▶ _The task_
Print the listing below from its opening line through the line holding "(1.71, -4.90, 4.7)])", both ends included.

▶ _Raw data_
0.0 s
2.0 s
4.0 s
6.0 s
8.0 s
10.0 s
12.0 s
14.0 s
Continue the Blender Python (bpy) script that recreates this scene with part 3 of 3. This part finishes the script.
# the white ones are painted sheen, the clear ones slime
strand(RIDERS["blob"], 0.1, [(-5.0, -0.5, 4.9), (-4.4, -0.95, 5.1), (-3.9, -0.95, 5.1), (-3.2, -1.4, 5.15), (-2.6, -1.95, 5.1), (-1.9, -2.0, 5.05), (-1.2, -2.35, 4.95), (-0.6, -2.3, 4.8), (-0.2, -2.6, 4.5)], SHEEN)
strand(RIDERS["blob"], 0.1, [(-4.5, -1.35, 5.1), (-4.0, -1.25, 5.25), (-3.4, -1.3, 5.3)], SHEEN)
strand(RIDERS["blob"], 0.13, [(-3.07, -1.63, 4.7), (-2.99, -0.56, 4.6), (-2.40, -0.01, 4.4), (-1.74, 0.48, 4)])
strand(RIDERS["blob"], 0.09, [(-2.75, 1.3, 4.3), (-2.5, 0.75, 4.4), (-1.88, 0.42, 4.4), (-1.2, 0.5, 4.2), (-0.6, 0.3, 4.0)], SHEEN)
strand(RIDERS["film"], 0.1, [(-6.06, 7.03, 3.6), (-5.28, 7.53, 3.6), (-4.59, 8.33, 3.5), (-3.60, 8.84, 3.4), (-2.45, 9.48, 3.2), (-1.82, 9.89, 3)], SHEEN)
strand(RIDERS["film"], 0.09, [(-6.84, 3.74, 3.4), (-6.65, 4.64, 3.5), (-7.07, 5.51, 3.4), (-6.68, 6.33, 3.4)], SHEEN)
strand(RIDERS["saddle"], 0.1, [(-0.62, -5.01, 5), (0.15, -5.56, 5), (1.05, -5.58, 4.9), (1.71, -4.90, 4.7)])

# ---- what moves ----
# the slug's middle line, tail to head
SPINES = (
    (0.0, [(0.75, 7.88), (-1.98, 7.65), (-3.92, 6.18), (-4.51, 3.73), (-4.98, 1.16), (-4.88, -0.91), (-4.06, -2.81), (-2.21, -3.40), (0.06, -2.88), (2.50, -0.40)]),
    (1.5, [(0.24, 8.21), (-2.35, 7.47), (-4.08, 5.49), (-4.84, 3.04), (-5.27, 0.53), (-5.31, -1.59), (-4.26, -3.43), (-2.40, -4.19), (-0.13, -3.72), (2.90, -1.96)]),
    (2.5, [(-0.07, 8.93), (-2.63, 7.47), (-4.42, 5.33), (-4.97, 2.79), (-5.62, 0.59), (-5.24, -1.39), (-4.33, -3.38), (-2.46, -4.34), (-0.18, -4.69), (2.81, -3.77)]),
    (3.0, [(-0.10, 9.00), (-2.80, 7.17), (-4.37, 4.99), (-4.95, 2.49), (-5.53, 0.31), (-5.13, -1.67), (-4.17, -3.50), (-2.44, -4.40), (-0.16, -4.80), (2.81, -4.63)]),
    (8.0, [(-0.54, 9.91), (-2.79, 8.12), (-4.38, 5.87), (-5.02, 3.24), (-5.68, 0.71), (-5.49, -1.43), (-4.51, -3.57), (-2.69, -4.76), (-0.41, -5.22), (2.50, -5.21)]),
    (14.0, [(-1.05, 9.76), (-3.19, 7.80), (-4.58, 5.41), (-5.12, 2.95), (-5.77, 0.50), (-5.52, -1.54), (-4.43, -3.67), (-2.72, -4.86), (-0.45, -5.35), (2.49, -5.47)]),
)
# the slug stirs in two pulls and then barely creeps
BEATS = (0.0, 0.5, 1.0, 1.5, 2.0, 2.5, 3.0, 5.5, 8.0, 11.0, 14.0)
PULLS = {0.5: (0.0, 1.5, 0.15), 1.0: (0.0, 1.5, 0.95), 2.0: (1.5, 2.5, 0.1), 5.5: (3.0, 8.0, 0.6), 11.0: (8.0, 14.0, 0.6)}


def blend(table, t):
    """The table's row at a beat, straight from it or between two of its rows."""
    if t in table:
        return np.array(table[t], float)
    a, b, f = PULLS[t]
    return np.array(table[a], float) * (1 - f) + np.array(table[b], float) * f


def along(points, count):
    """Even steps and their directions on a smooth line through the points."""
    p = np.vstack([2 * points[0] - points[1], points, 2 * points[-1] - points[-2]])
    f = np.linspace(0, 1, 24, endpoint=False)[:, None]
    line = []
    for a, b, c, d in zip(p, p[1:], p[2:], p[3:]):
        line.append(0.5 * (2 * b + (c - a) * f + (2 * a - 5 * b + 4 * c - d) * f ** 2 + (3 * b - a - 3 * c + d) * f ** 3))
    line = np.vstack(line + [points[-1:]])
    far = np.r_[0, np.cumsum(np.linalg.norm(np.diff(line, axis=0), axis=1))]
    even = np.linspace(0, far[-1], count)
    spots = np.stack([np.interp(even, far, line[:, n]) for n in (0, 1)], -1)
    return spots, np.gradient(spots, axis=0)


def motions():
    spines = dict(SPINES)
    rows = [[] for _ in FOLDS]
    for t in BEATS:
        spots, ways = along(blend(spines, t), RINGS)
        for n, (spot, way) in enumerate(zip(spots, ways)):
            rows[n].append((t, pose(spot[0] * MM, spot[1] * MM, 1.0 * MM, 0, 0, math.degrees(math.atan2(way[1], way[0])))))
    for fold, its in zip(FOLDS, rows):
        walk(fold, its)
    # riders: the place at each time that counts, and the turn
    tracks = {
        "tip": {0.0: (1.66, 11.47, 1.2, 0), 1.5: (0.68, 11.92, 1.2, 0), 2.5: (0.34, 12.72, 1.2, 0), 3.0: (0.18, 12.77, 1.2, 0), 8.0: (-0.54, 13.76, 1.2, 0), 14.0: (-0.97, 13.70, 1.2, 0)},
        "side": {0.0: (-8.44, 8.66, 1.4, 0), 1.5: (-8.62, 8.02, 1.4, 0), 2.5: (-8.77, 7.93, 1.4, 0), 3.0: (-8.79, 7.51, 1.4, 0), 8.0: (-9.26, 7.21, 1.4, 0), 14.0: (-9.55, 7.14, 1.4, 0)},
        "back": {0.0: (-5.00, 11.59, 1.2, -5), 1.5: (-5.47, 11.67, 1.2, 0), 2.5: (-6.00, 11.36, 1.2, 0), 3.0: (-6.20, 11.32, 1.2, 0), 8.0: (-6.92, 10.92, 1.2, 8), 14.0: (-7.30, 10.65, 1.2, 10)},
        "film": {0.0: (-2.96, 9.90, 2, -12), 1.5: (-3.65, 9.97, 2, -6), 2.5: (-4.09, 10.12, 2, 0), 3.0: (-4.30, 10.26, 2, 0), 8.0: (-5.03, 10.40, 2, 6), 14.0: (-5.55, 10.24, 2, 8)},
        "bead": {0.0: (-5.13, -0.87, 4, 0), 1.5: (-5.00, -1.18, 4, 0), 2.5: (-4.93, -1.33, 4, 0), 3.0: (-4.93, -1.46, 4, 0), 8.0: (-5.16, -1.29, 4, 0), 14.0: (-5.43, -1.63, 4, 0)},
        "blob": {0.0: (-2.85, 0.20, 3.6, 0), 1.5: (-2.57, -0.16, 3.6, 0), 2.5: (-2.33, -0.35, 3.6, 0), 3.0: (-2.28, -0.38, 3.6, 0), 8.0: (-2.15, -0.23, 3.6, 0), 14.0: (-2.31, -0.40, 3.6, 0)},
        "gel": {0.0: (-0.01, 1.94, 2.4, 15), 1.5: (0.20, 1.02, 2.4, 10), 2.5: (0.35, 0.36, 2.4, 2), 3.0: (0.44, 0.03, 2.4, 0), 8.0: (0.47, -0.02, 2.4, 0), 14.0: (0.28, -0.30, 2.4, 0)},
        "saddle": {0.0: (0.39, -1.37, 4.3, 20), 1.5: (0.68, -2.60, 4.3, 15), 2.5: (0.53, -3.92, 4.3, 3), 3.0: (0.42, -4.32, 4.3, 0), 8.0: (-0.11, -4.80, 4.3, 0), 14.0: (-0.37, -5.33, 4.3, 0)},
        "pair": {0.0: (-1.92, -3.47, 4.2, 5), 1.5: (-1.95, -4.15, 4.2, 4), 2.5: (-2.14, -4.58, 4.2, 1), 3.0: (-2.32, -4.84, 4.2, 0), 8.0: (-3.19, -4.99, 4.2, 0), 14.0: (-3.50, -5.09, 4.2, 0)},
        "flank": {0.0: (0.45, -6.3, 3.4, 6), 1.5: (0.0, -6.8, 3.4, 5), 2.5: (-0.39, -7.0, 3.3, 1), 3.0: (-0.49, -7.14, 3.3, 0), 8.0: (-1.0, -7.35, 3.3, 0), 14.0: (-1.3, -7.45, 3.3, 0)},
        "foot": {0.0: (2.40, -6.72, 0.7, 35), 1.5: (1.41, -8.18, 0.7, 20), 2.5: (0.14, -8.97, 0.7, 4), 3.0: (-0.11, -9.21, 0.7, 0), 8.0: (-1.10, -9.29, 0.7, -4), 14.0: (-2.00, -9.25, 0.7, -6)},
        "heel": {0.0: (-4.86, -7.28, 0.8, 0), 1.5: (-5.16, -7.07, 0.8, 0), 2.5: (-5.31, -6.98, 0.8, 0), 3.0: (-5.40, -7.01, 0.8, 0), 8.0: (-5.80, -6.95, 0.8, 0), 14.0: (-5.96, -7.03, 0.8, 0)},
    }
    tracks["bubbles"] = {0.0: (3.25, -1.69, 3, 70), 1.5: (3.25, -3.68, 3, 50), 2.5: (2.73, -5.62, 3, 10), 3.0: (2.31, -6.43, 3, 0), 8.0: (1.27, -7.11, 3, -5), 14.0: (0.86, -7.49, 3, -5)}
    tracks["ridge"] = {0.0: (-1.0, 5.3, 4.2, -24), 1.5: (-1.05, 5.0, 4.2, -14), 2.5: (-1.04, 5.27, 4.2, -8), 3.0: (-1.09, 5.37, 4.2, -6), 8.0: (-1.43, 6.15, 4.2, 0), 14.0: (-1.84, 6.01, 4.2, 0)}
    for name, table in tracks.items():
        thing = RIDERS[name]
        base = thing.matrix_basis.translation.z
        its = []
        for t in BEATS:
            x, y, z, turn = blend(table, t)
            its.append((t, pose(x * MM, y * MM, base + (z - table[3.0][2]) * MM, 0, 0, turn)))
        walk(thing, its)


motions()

▶ _Task response_
0.0 s
2.0 s
4.0 s
6.0 s
8.0 s
10.0 s
12.0 s
14.0 s
Continue the Blender Python (bpy) script that recreates this scene with part 3 of 3. This part finishes the script.
# the white ones are painted sheen, the clear ones slime
strand(RIDERS["blob"], 0.1, [(-5.0, -0.5, 4.9), (-4.4, -0.95, 5.1), (-3.9, -0.95, 5.1), (-3.2, -1.4, 5.15), (-2.6, -1.95, 5.1), (-1.9, -2.0, 5.05), (-1.2, -2.35, 4.95), (-0.6, -2.3, 4.8), (-0.2, -2.6, 4.5)], SHEEN)
strand(RIDERS["blob"], 0.1, [(-4.5, -1.35, 5.1), (-4.0, -1.25, 5.25), (-3.4, -1.3, 5.3)], SHEEN)
strand(RIDERS["blob"], 0.13, [(-3.07, -1.63, 4.7), (-2.99, -0.56, 4.6), (-2.40, -0.01, 4.4), (-1.74, 0.48, 4)])
strand(RIDERS["blob"], 0.09, [(-2.75, 1.3, 4.3), (-2.5, 0.75, 4.4), (-1.88, 0.42, 4.4), (-1.2, 0.5, 4.2), (-0.6, 0.3, 4.0)], SHEEN)
strand(RIDERS["film"], 0.1, [(-6.06, 7.03, 3.6), (-5.28, 7.53, 3.6), (-4.59, 8.33, 3.5), (-3.60, 8.84, 3.4), (-2.45, 9.48, 3.2), (-1.82, 9.89, 3)], SHEEN)
strand(RIDERS["film"], 0.09, [(-6.84, 3.74, 3.4), (-6.65, 4.64, 3.5), (-7.07, 5.51, 3.4), (-6.68, 6.33, 3.4)], SHEEN)
strand(RIDERS["saddle"], 0.1, [(-0.62, -5.01, 5), (0.15, -5.56, 5), (1.05, -5.58, 4.9), (1.71, -4.90, 4.7)])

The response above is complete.